- **Task directions**
Repeat exactly, and only, the lines below starting at the line that contains "3. This part finishes the script." and ending at the line that contains "outer = [(x0, y0), (x1, y0), (x1, y1), (x0, y1)]", inclusive of both.
*****
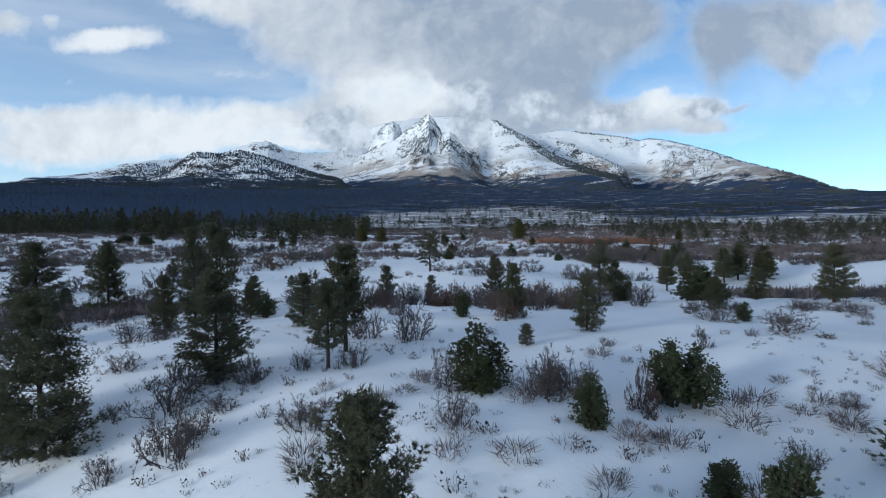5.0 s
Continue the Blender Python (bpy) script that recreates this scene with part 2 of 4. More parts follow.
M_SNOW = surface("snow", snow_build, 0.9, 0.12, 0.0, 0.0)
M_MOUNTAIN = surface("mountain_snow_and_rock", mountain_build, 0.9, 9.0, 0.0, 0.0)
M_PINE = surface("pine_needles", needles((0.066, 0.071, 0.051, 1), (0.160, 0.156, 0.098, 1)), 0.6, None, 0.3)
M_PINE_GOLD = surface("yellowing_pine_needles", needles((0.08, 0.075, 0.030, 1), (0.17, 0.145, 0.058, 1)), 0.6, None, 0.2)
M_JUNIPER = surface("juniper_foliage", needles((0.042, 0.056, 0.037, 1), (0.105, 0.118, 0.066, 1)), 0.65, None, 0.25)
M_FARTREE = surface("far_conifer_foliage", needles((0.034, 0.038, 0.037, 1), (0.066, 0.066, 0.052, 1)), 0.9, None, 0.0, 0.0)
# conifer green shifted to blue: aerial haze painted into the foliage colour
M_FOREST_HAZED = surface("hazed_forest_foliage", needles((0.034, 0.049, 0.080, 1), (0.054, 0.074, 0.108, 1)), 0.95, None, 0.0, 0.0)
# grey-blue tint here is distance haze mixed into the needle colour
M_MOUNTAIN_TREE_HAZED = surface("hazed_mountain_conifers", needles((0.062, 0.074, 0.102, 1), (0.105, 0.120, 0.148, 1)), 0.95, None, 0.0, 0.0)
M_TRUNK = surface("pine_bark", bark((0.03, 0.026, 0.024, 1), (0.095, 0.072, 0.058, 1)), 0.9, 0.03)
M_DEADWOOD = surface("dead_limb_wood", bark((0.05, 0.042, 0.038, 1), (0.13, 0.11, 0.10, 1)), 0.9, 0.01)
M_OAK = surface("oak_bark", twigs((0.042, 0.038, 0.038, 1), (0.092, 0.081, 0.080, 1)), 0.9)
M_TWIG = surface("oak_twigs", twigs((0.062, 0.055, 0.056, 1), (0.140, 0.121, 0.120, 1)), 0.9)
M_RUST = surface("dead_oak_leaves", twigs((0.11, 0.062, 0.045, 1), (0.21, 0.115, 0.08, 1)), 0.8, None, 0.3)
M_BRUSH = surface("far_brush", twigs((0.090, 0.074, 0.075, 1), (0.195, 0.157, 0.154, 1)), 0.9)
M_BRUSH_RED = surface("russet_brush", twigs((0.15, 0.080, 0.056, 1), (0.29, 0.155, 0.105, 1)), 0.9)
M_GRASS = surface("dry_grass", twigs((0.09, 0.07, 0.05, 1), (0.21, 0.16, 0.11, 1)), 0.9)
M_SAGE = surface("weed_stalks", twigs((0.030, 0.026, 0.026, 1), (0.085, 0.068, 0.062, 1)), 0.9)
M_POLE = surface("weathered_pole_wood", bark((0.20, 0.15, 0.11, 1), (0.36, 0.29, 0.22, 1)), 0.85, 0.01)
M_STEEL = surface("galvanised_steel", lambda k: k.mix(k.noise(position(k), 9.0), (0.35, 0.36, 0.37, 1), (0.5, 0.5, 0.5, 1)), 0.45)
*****
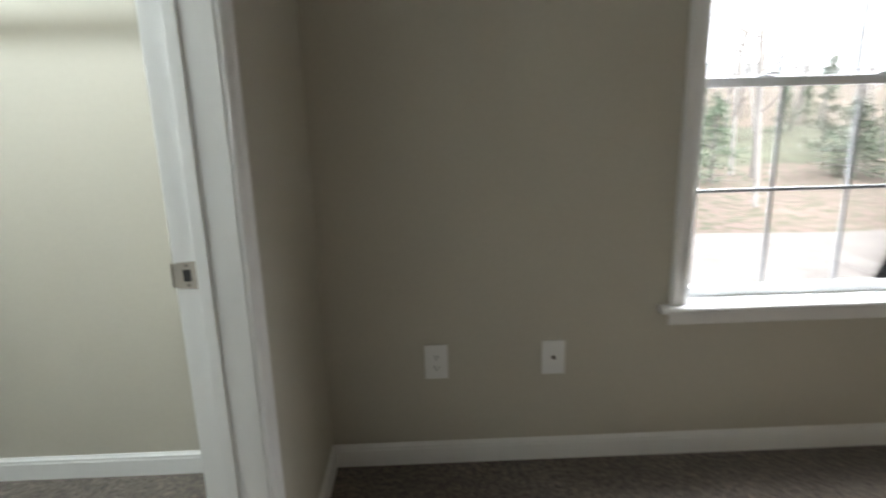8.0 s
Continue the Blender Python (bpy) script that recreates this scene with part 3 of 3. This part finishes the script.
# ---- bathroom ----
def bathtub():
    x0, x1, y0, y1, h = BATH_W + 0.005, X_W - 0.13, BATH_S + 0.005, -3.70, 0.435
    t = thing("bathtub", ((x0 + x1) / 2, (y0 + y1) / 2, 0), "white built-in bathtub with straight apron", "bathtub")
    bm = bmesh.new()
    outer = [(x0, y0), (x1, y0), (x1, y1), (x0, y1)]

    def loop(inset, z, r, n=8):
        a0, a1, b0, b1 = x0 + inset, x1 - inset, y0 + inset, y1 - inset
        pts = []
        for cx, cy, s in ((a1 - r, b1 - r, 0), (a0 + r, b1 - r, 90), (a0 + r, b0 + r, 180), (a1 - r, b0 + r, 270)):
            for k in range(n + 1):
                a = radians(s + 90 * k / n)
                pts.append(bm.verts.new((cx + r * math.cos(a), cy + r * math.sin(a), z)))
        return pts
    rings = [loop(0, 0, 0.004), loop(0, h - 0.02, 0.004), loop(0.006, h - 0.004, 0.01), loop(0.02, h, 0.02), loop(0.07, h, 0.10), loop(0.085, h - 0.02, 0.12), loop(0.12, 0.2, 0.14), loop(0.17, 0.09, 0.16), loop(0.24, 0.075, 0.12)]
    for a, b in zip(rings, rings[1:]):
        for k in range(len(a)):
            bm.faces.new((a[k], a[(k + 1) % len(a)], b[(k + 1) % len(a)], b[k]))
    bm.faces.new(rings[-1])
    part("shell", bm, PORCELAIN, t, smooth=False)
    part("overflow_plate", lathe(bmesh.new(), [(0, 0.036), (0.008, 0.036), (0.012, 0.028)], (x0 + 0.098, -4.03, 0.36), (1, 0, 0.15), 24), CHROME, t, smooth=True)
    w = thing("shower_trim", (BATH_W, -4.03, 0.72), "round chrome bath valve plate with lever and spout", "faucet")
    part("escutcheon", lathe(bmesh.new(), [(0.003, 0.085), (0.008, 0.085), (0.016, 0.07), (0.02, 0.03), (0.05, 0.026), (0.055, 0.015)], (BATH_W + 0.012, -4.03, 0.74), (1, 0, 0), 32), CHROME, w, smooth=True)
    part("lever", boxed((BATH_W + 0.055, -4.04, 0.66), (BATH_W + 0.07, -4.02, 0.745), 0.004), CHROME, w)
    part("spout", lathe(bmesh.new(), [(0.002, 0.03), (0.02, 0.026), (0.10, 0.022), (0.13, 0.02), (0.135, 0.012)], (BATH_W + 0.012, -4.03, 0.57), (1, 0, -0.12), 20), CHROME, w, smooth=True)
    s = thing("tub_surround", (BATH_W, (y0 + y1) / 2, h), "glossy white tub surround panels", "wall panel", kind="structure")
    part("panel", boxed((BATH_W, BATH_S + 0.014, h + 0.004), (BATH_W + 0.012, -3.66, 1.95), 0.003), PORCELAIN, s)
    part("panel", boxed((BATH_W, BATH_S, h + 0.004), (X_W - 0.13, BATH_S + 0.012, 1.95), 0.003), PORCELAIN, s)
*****
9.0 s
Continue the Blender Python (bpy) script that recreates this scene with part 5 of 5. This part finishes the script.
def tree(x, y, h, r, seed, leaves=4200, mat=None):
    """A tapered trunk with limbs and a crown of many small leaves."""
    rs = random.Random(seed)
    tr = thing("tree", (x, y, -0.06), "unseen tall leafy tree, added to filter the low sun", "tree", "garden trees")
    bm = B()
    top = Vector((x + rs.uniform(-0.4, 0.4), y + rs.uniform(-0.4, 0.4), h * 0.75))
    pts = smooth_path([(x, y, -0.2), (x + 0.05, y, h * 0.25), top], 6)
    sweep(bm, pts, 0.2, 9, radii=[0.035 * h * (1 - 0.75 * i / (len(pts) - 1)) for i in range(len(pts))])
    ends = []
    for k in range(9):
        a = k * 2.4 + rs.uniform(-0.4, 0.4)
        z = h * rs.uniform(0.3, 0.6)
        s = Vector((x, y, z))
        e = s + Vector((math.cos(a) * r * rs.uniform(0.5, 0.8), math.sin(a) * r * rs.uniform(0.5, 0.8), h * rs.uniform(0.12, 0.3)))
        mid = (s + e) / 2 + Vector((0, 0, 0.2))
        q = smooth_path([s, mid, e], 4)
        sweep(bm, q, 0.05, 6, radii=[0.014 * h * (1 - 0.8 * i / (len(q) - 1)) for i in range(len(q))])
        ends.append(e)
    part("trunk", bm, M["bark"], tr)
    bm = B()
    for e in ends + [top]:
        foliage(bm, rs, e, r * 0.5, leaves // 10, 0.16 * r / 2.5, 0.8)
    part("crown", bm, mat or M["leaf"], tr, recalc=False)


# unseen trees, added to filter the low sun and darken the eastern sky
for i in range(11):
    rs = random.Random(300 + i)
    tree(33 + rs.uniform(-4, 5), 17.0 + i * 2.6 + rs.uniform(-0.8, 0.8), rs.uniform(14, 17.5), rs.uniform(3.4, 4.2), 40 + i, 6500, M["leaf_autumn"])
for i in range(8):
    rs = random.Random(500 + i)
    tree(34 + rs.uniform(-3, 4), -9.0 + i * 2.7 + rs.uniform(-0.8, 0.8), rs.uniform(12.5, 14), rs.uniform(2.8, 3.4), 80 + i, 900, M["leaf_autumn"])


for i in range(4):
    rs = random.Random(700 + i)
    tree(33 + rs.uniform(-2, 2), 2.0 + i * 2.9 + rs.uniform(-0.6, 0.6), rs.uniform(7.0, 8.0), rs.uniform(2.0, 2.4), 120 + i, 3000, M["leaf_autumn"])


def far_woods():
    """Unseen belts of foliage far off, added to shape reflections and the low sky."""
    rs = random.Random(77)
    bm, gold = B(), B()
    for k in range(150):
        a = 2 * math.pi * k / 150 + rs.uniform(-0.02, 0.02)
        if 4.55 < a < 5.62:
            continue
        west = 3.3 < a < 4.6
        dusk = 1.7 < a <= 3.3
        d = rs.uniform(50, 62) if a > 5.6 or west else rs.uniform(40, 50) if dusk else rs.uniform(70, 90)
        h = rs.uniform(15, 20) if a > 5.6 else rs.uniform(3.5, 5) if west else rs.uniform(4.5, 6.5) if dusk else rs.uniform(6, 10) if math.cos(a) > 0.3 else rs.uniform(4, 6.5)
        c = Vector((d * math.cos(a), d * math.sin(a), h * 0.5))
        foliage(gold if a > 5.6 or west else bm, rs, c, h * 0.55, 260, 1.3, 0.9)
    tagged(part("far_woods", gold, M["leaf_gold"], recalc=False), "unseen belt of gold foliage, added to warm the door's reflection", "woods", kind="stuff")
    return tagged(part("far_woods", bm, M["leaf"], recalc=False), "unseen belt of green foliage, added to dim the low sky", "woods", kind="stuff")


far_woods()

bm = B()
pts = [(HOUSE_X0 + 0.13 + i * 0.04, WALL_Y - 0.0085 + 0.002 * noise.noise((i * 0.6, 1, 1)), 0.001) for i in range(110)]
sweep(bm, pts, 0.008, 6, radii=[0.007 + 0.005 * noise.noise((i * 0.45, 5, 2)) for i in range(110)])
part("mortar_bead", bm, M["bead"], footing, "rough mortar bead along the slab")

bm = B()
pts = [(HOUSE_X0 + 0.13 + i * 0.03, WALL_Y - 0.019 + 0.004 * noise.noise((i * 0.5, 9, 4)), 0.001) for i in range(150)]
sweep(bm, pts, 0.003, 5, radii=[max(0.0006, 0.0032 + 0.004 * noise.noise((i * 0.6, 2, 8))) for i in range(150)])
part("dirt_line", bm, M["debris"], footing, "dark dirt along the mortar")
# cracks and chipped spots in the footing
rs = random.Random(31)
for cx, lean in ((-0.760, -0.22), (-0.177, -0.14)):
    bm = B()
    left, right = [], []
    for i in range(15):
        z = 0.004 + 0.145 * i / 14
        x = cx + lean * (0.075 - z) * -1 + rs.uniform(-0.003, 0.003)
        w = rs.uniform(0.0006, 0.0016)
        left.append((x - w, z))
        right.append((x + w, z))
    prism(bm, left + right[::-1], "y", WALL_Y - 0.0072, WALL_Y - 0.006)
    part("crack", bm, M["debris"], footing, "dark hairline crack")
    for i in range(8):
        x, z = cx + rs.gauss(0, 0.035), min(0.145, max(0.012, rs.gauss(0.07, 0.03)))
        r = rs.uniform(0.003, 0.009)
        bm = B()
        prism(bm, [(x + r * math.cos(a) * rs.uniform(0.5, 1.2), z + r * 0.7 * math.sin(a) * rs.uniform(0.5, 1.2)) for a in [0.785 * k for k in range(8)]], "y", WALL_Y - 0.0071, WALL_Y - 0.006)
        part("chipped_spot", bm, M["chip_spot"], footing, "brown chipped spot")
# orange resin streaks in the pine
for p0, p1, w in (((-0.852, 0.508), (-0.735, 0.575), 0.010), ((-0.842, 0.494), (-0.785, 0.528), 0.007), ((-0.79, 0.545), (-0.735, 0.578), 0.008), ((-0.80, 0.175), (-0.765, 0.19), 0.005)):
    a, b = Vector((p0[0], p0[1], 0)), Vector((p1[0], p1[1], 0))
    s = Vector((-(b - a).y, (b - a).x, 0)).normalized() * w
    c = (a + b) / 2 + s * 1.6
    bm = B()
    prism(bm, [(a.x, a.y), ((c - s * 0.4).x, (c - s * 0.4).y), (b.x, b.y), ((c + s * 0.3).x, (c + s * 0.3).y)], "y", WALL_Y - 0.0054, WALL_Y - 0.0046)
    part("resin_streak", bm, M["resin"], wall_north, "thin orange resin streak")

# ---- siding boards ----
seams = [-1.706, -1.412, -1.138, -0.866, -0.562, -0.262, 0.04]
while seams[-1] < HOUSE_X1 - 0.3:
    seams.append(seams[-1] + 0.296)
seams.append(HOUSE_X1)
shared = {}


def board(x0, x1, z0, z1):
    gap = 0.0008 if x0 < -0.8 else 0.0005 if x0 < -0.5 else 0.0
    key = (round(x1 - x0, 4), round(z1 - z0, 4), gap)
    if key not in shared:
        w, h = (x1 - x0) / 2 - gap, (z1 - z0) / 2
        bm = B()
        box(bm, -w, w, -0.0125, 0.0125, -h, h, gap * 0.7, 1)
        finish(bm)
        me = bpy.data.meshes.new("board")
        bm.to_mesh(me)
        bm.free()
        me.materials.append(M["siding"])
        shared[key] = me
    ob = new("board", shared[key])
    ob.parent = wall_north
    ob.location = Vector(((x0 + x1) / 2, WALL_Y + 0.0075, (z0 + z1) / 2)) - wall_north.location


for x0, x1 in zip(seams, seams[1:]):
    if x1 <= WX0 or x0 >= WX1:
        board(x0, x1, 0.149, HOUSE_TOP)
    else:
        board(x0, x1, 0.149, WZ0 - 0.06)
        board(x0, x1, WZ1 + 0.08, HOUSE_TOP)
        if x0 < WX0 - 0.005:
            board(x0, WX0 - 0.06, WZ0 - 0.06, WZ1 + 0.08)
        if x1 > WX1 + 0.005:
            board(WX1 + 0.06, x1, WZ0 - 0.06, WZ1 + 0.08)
*****
- **Task solution**
Continue the Blender Python (bpy) script that recreates this scene with part 3 of 3. This part finishes the script.
# ---- bathroom ----
def bathtub():
    x0, x1, y0, y1, h = BATH_W + 0.005, X_W - 0.13, BATH_S + 0.005, -3.70, 0.435
    t = thing("bathtub", ((x0 + x1) / 2, (y0 + y1) / 2, 0), "white built-in bathtub with straight apron", "bathtub")
    bm = bmesh.new()
    outer = [(x0, y0), (x1, y0), (x1, y1), (x0, y1)]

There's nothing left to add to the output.